WHAT THE TASK REQUIRES: Look through the listing below and give the number of lines that hold "part". Say nothing more.

□ □ □ □ □ □ □

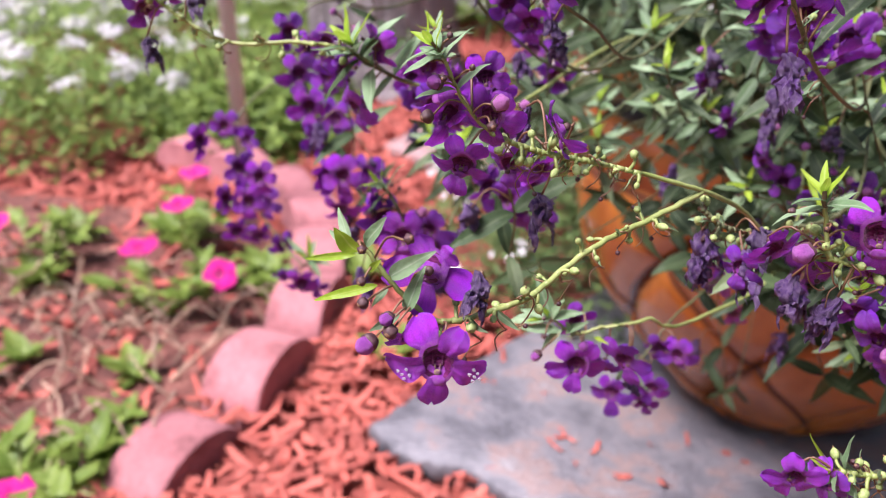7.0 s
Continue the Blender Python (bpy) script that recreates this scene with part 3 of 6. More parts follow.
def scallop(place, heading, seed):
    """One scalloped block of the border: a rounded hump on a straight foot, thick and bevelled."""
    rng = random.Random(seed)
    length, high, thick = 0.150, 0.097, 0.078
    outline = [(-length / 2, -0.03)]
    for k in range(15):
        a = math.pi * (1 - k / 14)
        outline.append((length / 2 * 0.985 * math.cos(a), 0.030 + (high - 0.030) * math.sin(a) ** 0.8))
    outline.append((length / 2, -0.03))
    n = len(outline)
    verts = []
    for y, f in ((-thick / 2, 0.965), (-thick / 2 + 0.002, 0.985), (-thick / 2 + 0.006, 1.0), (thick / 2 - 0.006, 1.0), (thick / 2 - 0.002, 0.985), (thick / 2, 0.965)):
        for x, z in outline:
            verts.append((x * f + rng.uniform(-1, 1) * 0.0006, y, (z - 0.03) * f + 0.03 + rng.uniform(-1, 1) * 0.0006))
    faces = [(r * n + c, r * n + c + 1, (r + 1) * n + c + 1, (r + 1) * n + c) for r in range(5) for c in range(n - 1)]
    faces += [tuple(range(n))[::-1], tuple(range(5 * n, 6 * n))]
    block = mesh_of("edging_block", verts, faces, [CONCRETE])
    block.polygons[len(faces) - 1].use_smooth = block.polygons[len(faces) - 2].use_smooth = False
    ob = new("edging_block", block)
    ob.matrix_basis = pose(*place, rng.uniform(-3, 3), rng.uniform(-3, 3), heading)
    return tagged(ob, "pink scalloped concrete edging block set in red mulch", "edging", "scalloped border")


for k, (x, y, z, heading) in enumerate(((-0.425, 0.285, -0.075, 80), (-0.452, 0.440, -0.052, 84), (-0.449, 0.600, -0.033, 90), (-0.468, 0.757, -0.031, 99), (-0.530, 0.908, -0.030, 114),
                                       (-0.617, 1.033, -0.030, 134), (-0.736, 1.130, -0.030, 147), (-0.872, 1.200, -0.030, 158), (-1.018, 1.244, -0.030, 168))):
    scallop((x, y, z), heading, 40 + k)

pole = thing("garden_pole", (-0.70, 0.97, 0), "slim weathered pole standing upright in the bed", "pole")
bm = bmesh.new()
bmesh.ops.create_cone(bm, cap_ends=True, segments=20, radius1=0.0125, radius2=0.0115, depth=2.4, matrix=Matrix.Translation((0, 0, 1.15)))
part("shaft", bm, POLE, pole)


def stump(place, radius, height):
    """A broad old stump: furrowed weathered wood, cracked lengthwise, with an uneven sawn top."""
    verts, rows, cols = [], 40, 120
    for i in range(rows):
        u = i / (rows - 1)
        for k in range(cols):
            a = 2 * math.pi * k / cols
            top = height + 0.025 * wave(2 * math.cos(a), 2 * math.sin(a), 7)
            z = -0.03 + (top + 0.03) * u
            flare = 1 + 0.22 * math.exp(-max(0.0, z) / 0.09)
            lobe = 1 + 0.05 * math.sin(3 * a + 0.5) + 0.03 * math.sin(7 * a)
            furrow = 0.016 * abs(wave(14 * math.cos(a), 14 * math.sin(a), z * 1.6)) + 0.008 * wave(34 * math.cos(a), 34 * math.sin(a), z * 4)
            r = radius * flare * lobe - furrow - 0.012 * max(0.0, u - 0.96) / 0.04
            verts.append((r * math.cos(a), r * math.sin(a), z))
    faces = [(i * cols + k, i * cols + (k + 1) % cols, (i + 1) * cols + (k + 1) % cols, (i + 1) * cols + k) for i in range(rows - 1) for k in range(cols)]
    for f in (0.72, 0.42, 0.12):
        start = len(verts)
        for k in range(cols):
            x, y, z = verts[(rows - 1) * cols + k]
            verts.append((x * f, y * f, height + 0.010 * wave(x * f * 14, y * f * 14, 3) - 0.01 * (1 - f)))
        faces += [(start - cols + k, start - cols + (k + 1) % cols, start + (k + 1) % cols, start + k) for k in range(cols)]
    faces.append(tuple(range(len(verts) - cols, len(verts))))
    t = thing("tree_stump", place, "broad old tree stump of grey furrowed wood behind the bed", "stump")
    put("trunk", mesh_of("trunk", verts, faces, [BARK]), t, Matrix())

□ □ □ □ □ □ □

RESULT OF THE TASK: 2